Despite the election of Luiz Inácio Lula da Silva, who has made his pro-environmental policies clear during the U.N. climate talks in Egypt last month, the deforestation of the Amazon rainforest is reported to have increased sharply during the month of November.
Surveillance from Brazil’s national space institute showed that over 214 square miles were cleared during the month of November, said to be 60% above the month’s average deforestation and more than double the amount that occurred the November of last year, according to Mongbay.
Most concerning during this time period are aerial photographs of what environmentalists are calling the “Road to Chaos,” a 75-mile road carved in the middle of an indigenous territory in Brazil’s Amazon that’s reportedly focused on smuggling excavators to the protected lands of the Yanomami, The Guardian reported.
The size of the destruction was described by Greenpeace environmentalist Danicley de Aguiar as the group shows the havoc to journalists, which include four excavators working on digging through the Yanomami’s lands for gold.
Indigenous leader Sônia Guajajara claimed that these politically-connected mining gangs had used everyone’s focus on the recent Presidential elections to smuggle the excavators in, which was seen destroying nearby territory during the reconnaissance mission of the environmentalists.
The wildcat prospectors of gold, called the garimpeiros, were initially encouraged to mine on the lands of the Yanomami before international pressure forced the government to convert it to protected lands. But as lax enforcement and soaring gold prices continued during the past decade, many were enticed to return to the protected lands to dig for gold.
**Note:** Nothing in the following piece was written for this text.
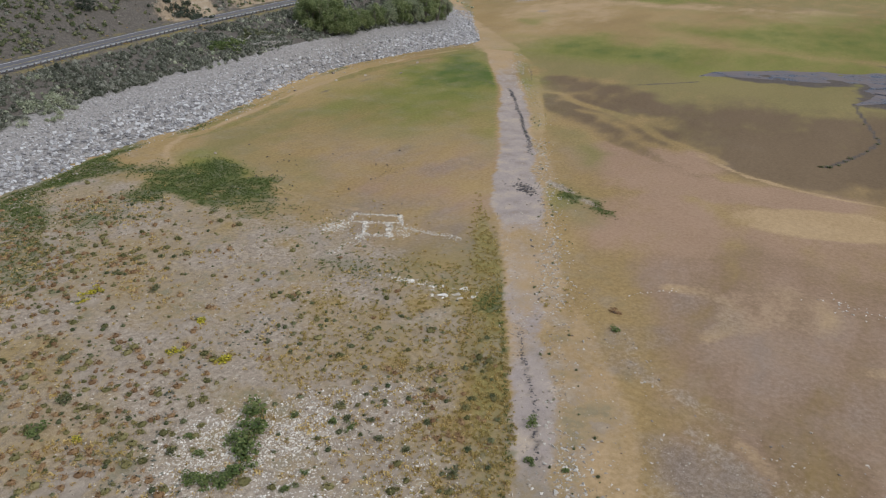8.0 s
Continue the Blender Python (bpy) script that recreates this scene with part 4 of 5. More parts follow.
def build_guardrail():
    """Steel beam on dark posts, 1.9 m apart, in lengths of four bays."""
    ys = np.arange(70.0, 236.0, 1.9)
    bays = [ys[i:i + 5] for i in range(0, len(ys) - 4, 4)]
    post_me = bpy.data.meshes.new("post")
    bm = bmesh.new()
    box(bm, (0.24, 0.26, 1.12), pose(0, 0, 0.25), 0.02)
    bm.to_mesh(post_me)
    bm.free()
    post_me.materials.append(M_POST)
    for b in bays:
        x0, y0, z0, a0 = road_point(b[0], 5.3)
        rail = thing("guardrail", x0, y0, z0 - 0.2, 0, label="galvanised steel guardrail on dark posts beside the road", category="guardrail", group="guardrail lengths")
        inv = Matrix.Translation((-x0, -y0, -(z0 - 0.2)))
        bm = bmesh.new()
        prof = [(0.0, 0.56), (0.07, 0.60), (0.07, 0.66), (0.0, 0.71), (0.0, 0.75), (0.07, 0.80), (0.07, 0.86), (0.0, 0.90)]
        prev = None
        for y in np.linspace(b[0], b[-1], 7):
            ring = []
            for o, h in prof:
                x, yy, z, a = road_point(y, 5.12 - o)
                ring.append(bm.verts.new(inv @ Vector((x, yy, z - 0.2 + h))))
            if prev:
                for i in range(len(prof) - 1):
                    bm.faces.new((prev[i], ring[i], ring[i + 1], prev[i + 1]))
            prev = ring
        bmesh.ops.solidify(bm, geom=bm.faces[:], thickness=0.03)
        part("beam", bm, M_STEEL, rail, "weathered steel beam")
        for y in b[:-1]:
            x, yy, z, a = road_point(y, 5.34)
            p = part("post", post_me, M_POST, rail)
            p.matrix_basis = inv @ pose(x, yy, z - 0.15, 0, 0, a)
            x, yy, z, a = road_point(y + 0.95, 5.34)


build_guardrail()


def build_signs():
    # small white marker sign on a post beside the cut
    x, y, z, a = road_point(226, -5.2)
    s = thing("road_sign", x, y, z - 0.2, 180, label="small white road sign on a steel post", category="sign")
    bm = bmesh.new()
    rod(bm, (0, 0, -0.2), (0, 0, 2.7), 0.05, 0.05)
    part("post", bm, M_STEEL, s)
    bm = bmesh.new()
    box(bm, (1.2, 0.04, 1.5), pose(0, 0.07, 2.0), 0.01)
    part("panel", bm, M_SIGNW, s, "blank white back panel")
    # yellow arrow board at the bend
    x, y, z, a = road_point(327, 5.6)
    s = thing("arrow_sign", x, y, z - 0.2, 20, label="yellow double arrow warning sign on two posts", category="sign")
    for dx in (-0.6, 0.6):
        bm = bmesh.new()
        rod(bm, (dx, 0, -0.3), (dx, 0, 2.0), 0.08, 0.08)
        part("post", bm, M_POST, s)
    bm = bmesh.new()
    box(bm, (2.6, 0.05, 1.3), pose(0, -0.1, 1.6), 0.01)
    panel = part("panel", bm, M_SIGNY, s, "yellow panel")
    bm = bmesh.new()
    box(bm, (1.2, 0.02, 0.2), pose(0, -0.14, 1.6))
    for sx in (-1, 1):
        v = [bm.verts.new((sx * 0.6, -0.15, 1.6 + q)) for q in (-0.4, 0.4)] + [bm.verts.new((sx * 1.1, -0.15, 1.6))]
        bm.faces.new(v)
    part("arrow", bm, M_BLACK, panel, "black double-headed arrow")
    # diamond warning sign above it
    bm = bmesh.new()
    box(bm, (1.2, 0.04, 1.2), pose(0, -0.07, 3.1, 0, 45, 0), 0.01)
    part("diamond_panel", bm, M_SIGNY, s, "yellow diamond panel")
    bm = bmesh.new()
    rod(bm, (0, 0, -0.3), (0, 0, 3.7), 0.06, 0.06)
    part("post", bm, M_STEEL, s)
    # round white marker past the shoulder
    for sx, sy, h, r in ((-133.0, 356, 3.4, 0.7), (-100.5, 281, 0.9, 0.35)):
        s = thing("marker_post", sx, sy, ground_z(sx, sy) - 0.05, 0, label="white reflector board on a short post", category="marker")
        bm = bmesh.new()
        rod(bm, (0, 0, -0.2), (0, 0, h), 0.05, 0.05)
        part("post", bm, M_STEEL, s)
        bm = bmesh.new()
        bmesh.ops.create_cone(bm, cap_ends=True, segments=18, radius1=r, radius2=r, depth=0.05, matrix=pose(0, -0.06, h, 90, 0, 0))
        part("disc", bm, M_SIGNW, s, "white disc")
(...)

“It’s astonishing. You’re in the lap of this great forest and it’s almost as if you’re in one those old films about ancient Egypt…All those monstrous machines destroying the earth to make money,” photographer João Laet said.
The overall deforestation happening in the Amazon appeared to have increased this year to 10,049 square kilometers in the past 11 months, considered the largest amount of loss in the Amazon since at least 2008.
Many are hoping to reverse course on the Amazon’s destruction now that Lula da Silva has been elected president. His first two terms in office presided over a significant decline in the destruction of the rainforest, and he has made promises during the campaign and during the COP27 climate talks in Egypt to lessen the deforestation and help take care of the Amazon.